The initiative says: “Toll rates must be uniform and consistent and may not include variable pricing.”
Supporters say: Flat toll rates are fair to everyone and do not discriminate. Congestion pricing means only toll payers benefit, while non-toll payers suffer in higher traffic congestion. Officials should provide road infrastructure that benefits everyone, not just those who are able or willing to pay. I-1125 does not prevent tolling on State Route 520.
Opponents say: Variable pricing is a market approach to managing limited road supply and it reduces congestion. Variable tolls also create revenue for additional transportation projects, like partly funding the replacement of SR-520.
8. Should toll revenue collected from the I-90 bridge across Lake Washington be restricted to funding improvements to I-90, or may the new revenue be used to fund other roads, like the proposed SR-520 bridge replacement?

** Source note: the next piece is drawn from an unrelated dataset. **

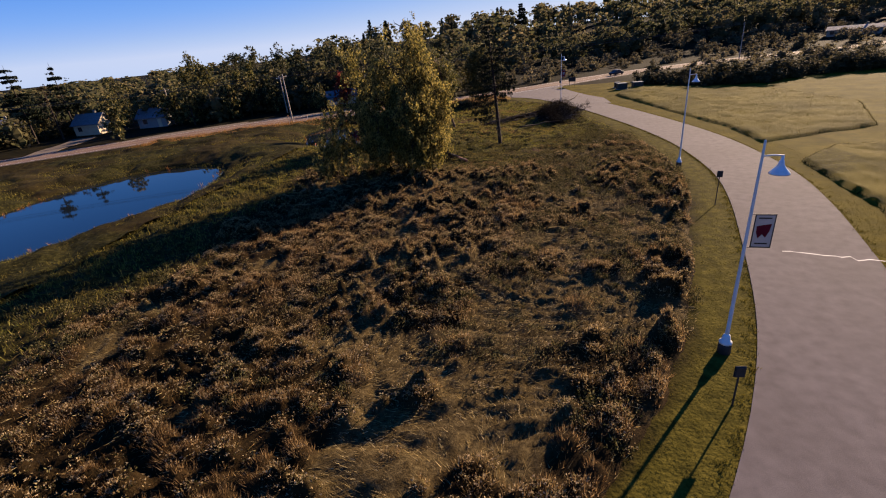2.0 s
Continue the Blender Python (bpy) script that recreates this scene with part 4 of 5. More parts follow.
t = thing("brush_pile", 9.0, 76.5, 0.0, "large pile of felled logs, dead branches and withered leaves on grass", "brush pile")
for a, b, r in [((-10.3, -3.9, 0.15), (0.2, 5.6, 0.5), 0.17), ((-10.6, -4.5, 0.1), (-4.8, 0.4, 0.2), 0.12), ((-10.6, -0.9, 0.15), (-9.2, 0.0, 0.25), 0.2), ((-9.2, -3.2, 0.42), (-1.5, 4.6, 0.62), 0.08), ((-8.4, -4.2, 0.15), (-1.0, 2.4, 0.45), 0.13),
                ((-7.6, -1.6, 0.3), (0.5, 4.6, 0.8), 0.07), ((-9.6, -1.8, 0.2), (-3.0, 4.6, 0.45), 0.05), ((-7.0, -3.4, 0.35), (0.4, 1.6, 0.7), 0.1), ((-9.9, -2.9, 0.14), (-5.2, 1.9, 0.3), 0.09), ((-6.2, -0.4, 0.5), (2.4, 5.2, 1.1), 0.1),
                ((-5.6, -12.6, 0.05), (-4.6, -11.8, 0.85), 0.13), ((-4.6, -11.8, 0.85), (1.5, -7.0, 0.6), 0.15), ((-2.5, -5.5, 0.2), (5.5, 6.5, 2.7), 0.17), ((-4.0, -3.0, 0.2), (3.0, 4.2, 1.6), 0.12)]:
    v, f = tubes([capped(bent(a, b, r * 0.62, r * 0.34, 10, 0.08, 0.0, g0))], 10)
    part("log", mesh_np("log", v, f, M["dead_bark"], True), t)
fans, withered = [], []
for k in range(64):
    a = np.array([g0.uniform(-2.0, 2.4), g0.uniform(-6.5, 2.2), g0.uniform(0.05, 0.6)])
    th = g0.normal(0.75, 0.55)
    L = g0.uniform(2.0, 4.8)
    rise = g0.uniform(0.1, 0.42)
    b = a + L * np.array([math.cos(th), math.sin(th), rise])
    b[2] = min(b[2], 2.9)
    main = bent(a, b, 0.055, 0.012, 8, 0.25, 0.0, g0)
    fans.append(main)
    for q in range(int(9 * L)):
        u = g0.uniform(0.15, 1.0)
        c = np.array([np.interp(u, np.linspace(0, 1, 8), main[:, i]) for i in range(3)])
        d = (b - a) / L + g0.normal(0, 0.75, 3)
        d[2] += 0.12
        d = d / np.linalg.norm(d) * g0.uniform(0.35, 1.3) * (1.2 - 0.5 * u)
        e = c + d
        e[2] = max(e[2], 0.05)
        fans.append(bent(c, e, 0.014, 0.004, 4, 0.3, 0, g0))
        m = g0.integers(3, 11)
        s_ = g0.uniform(0.2, 1, m)[:, None]
        withered.append(c + (e - c) * s_ + g0.normal(0, 0.1, (m, 3)))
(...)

The initiative says: “Toll revenue imposed and collected on the Interstate 90 floating bridge must be used exclusively for toll facilities and capital improvements to Interstate 90 and may only be used for purposes consistent with the eighteenth amendment to the Washington Constitution.”
Supporters say: Imposing tolls on drivers on I-90, which is already paid for, to help fund a new SR-520 is unfair. I-1125 does not prevent tolls on I-90 or SR-520.
Opponents say: Lawmakers have not identified sources to fully fund SR-520 and preventing toll revenue from being collected on I-90 would stop the project from moving forward.
Voters will no doubt answer each of the eight questions in I-1125 differently and most will likely not agree with all eight provisions. Some voters may support protecting toll revenue for highway purposes, but disagree with limiting tolls to capital expenses. Other voters may even assign different weights to each of the questions, finding some provisions more important than others.
WPC’s Citizens’ Guide to I-1125 is meant to help voters understand what is being asked and to offer some perspective on what each question means. In the end, voters will have to decide for themselves what provisions of I-1125 they agree with and whether these provisions are important enough to offset those they oppose.